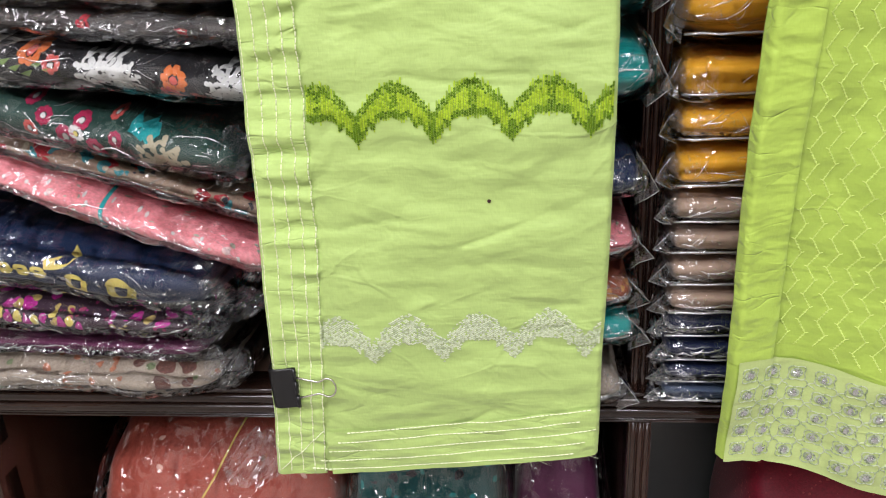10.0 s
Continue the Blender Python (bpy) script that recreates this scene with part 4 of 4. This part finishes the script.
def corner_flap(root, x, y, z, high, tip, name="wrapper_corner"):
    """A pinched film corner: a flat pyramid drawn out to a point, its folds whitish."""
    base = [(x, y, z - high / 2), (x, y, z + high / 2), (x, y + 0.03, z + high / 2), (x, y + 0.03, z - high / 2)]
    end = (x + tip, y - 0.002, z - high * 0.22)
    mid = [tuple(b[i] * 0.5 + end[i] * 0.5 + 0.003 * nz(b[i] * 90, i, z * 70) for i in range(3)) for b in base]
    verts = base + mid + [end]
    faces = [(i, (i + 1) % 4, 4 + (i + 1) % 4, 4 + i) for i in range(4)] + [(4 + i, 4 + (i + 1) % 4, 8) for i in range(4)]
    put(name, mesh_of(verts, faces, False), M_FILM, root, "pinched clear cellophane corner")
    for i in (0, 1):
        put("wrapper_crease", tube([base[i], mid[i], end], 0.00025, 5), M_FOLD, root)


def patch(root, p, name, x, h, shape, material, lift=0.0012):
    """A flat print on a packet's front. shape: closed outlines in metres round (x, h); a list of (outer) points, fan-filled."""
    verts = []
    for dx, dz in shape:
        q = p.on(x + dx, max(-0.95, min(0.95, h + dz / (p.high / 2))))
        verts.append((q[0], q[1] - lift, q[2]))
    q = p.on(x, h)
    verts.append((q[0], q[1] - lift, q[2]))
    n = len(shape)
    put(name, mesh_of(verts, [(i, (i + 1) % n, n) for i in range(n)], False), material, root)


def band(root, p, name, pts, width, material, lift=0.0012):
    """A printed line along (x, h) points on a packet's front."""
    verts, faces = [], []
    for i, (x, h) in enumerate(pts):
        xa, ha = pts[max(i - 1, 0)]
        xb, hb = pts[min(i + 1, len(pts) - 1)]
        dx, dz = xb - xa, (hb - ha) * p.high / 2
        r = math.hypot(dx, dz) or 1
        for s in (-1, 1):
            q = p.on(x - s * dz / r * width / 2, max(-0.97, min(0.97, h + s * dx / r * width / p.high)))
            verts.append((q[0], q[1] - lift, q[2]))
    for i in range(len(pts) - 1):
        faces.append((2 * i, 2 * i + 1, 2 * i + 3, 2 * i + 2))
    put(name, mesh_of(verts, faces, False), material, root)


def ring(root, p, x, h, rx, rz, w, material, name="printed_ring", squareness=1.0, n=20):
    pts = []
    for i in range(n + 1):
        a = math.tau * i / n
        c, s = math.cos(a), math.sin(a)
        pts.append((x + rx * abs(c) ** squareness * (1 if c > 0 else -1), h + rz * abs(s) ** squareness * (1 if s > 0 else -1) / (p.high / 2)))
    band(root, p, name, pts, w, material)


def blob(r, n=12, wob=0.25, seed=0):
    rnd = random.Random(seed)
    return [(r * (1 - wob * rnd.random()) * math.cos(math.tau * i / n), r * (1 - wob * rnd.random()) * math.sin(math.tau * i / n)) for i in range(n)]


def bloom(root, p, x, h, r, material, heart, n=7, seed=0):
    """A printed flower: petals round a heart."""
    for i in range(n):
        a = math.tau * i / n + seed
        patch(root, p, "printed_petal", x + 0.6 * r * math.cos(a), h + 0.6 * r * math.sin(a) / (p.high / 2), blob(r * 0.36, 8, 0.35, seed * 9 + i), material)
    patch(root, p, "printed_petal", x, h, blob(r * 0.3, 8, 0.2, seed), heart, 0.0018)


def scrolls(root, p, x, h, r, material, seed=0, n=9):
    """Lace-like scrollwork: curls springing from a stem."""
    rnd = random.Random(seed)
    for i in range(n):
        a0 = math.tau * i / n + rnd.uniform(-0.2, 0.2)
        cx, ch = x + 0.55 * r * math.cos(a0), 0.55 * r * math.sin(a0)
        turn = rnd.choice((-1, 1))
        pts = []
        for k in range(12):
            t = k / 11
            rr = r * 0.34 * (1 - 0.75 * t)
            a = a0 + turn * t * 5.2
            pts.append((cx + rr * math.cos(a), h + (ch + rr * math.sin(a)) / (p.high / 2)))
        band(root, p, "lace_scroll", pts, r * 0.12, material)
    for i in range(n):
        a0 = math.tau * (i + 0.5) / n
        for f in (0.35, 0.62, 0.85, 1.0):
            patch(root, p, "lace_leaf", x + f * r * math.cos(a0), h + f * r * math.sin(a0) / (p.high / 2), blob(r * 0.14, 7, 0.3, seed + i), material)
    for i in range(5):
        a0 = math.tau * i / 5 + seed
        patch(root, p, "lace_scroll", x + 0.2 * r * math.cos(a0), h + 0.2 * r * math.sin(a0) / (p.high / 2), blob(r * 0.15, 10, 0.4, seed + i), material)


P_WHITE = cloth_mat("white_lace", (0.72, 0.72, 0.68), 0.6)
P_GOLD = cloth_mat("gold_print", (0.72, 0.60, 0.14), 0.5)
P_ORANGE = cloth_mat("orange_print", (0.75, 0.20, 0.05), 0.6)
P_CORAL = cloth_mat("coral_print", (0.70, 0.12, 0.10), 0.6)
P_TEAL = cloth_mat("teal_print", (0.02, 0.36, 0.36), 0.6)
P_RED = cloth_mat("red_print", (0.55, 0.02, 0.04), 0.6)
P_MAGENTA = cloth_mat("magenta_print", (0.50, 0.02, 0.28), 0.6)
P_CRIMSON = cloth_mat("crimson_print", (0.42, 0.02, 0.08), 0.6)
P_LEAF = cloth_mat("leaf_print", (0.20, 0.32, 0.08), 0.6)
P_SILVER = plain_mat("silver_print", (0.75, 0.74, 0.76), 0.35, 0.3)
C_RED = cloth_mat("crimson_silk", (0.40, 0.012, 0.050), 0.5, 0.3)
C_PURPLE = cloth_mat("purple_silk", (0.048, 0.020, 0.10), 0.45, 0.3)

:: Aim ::
Except for the pictures, copy the material above exactly.

:: Response below ::
10.0 s
Continue the Blender Python (bpy) script that recreates this scene with part 4 of 4. This part finishes the script.
def corner_flap(root, x, y, z, high, tip, name="wrapper_corner"):
    """A pinched film corner: a flat pyramid drawn out to a point, its folds whitish."""
    base = [(x, y, z - high / 2), (x, y, z + high / 2), (x, y + 0.03, z + high / 2), (x, y + 0.03, z - high / 2)]
    end = (x + tip, y - 0.002, z - high * 0.22)
    mid = [tuple(b[i] * 0.5 + end[i] * 0.5 + 0.003 * nz(b[i] * 90, i, z * 70) for i in range(3)) for b in base]
    verts = base + mid + [end]
    faces = [(i, (i + 1) % 4, 4 + (i + 1) % 4, 4 + i) for i in range(4)] + [(4 + i, 4 + (i + 1) % 4, 8) for i in range(4)]
    put(name, mesh_of(verts, faces, False), M_FILM, root, "pinched clear cellophane corner")
    for i in (0, 1):
        put("wrapper_crease", tube([base[i], mid[i], end], 0.00025, 5), M_FOLD, root)


def patch(root, p, name, x, h, shape, material, lift=0.0012):
    """A flat print on a packet's front. shape: closed outlines in metres round (x, h); a list of (outer) points, fan-filled."""
    verts = []
    for dx, dz in shape:
        q = p.on(x + dx, max(-0.95, min(0.95, h + dz / (p.high / 2))))
        verts.append((q[0], q[1] - lift, q[2]))
    q = p.on(x, h)
    verts.append((q[0], q[1] - lift, q[2]))
    n = len(shape)
    put(name, mesh_of(verts, [(i, (i + 1) % n, n) for i in range(n)], False), material, root)


def band(root, p, name, pts, width, material, lift=0.0012):
    """A printed line along (x, h) points on a packet's front."""
    verts, faces = [], []
    for i, (x, h) in enumerate(pts):
        xa, ha = pts[max(i - 1, 0)]
        xb, hb = pts[min(i + 1, len(pts) - 1)]
        dx, dz = xb - xa, (hb - ha) * p.high / 2
        r = math.hypot(dx, dz) or 1
        for s in (-1, 1):
            q = p.on(x - s * dz / r * width / 2, max(-0.97, min(0.97, h + s * dx / r * width / p.high)))
            verts.append((q[0], q[1] - lift, q[2]))
    for i in range(len(pts) - 1):
        faces.append((2 * i, 2 * i + 1, 2 * i + 3, 2 * i + 2))
    put(name, mesh_of(verts, faces, False), material, root)


def ring(root, p, x, h, rx, rz, w, material, name="printed_ring", squareness=1.0, n=20):
    pts = []
    for i in range(n + 1):
        a = math.tau * i / n
        c, s = math.cos(a), math.sin(a)
        pts.append((x + rx * abs(c) ** squareness * (1 if c > 0 else -1), h + rz * abs(s) ** squareness * (1 if s > 0 else -1) / (p.high / 2)))
    band(root, p, name, pts, w, material)


def blob(r, n=12, wob=0.25, seed=0):
    rnd = random.Random(seed)
    return [(r * (1 - wob * rnd.random()) * math.cos(math.tau * i / n), r * (1 - wob * rnd.random()) * math.sin(math.tau * i / n)) for i in range(n)]


def bloom(root, p, x, h, r, material, heart, n=7, seed=0):
    """A printed flower: petals round a heart."""
    for i in range(n):
        a = math.tau * i / n + seed
        patch(root, p, "printed_petal", x + 0.6 * r * math.cos(a), h + 0.6 * r * math.sin(a) / (p.high / 2), blob(r * 0.36, 8, 0.35, seed * 9 + i), material)
    patch(root, p, "printed_petal", x, h, blob(r * 0.3, 8, 0.2, seed), heart, 0.0018)


def scrolls(root, p, x, h, r, material, seed=0, n=9):
    """Lace-like scrollwork: curls springing from a stem."""
    rnd = random.Random(seed)
    for i in range(n):
        a0 = math.tau * i / n + rnd.uniform(-0.2, 0.2)
        cx, ch = x + 0.55 * r * math.cos(a0), 0.55 * r * math.sin(a0)
        turn = rnd.choice((-1, 1))
        pts = []
        for k in range(12):
            t = k / 11
            rr = r * 0.34 * (1 - 0.75 * t)
            a = a0 + turn * t * 5.2
            pts.append((cx + rr * math.cos(a), h + (ch + rr * math.sin(a)) / (p.high / 2)))
        band(root, p, "lace_scroll", pts, r * 0.12, material)
    for i in range(n):
        a0 = math.tau * (i + 0.5) / n
        for f in (0.35, 0.62, 0.85, 1.0):
            patch(root, p, "lace_leaf", x + f * r * math.cos(a0), h + f * r * math.sin(a0) / (p.high / 2), blob(r * 0.14, 7, 0.3, seed + i), material)
    for i in range(5):
        a0 = math.tau * i / 5 + seed
        patch(root, p, "lace_scroll", x + 0.2 * r * math.cos(a0), h + 0.2 * r * math.sin(a0) / (p.high / 2), blob(r * 0.15, 10, 0.4, seed + i), material)


P_WHITE = cloth_mat("white_lace", (0.72, 0.72, 0.68), 0.6)
P_GOLD = cloth_mat("gold_print", (0.72, 0.60, 0.14), 0.5)
P_ORANGE = cloth_mat("orange_print", (0.75, 0.20, 0.05), 0.6)
P_CORAL = cloth_mat("coral_print", (0.70, 0.12, 0.10), 0.6)
P_TEAL = cloth_mat("teal_print", (0.02, 0.36, 0.36), 0.6)
P_RED = cloth_mat("red_print", (0.55, 0.02, 0.04), 0.6)
P_MAGENTA = cloth_mat("magenta_print", (0.50, 0.02, 0.28), 0.6)
P_CRIMSON = cloth_mat("crimson_print", (0.42, 0.02, 0.08), 0.6)
P_LEAF = cloth_mat("leaf_print", (0.20, 0.32, 0.08), 0.6)
P_SILVER = plain_mat("silver_print", (0.75, 0.74, 0.76), 0.35, 0.3)
C_RED = cloth_mat("crimson_silk", (0.40, 0.012, 0.050), 0.5, 0.3)
C_PURPLE = cloth_mat("purple_silk", (0.048, 0.020, 0.10), 0.45, 0.3)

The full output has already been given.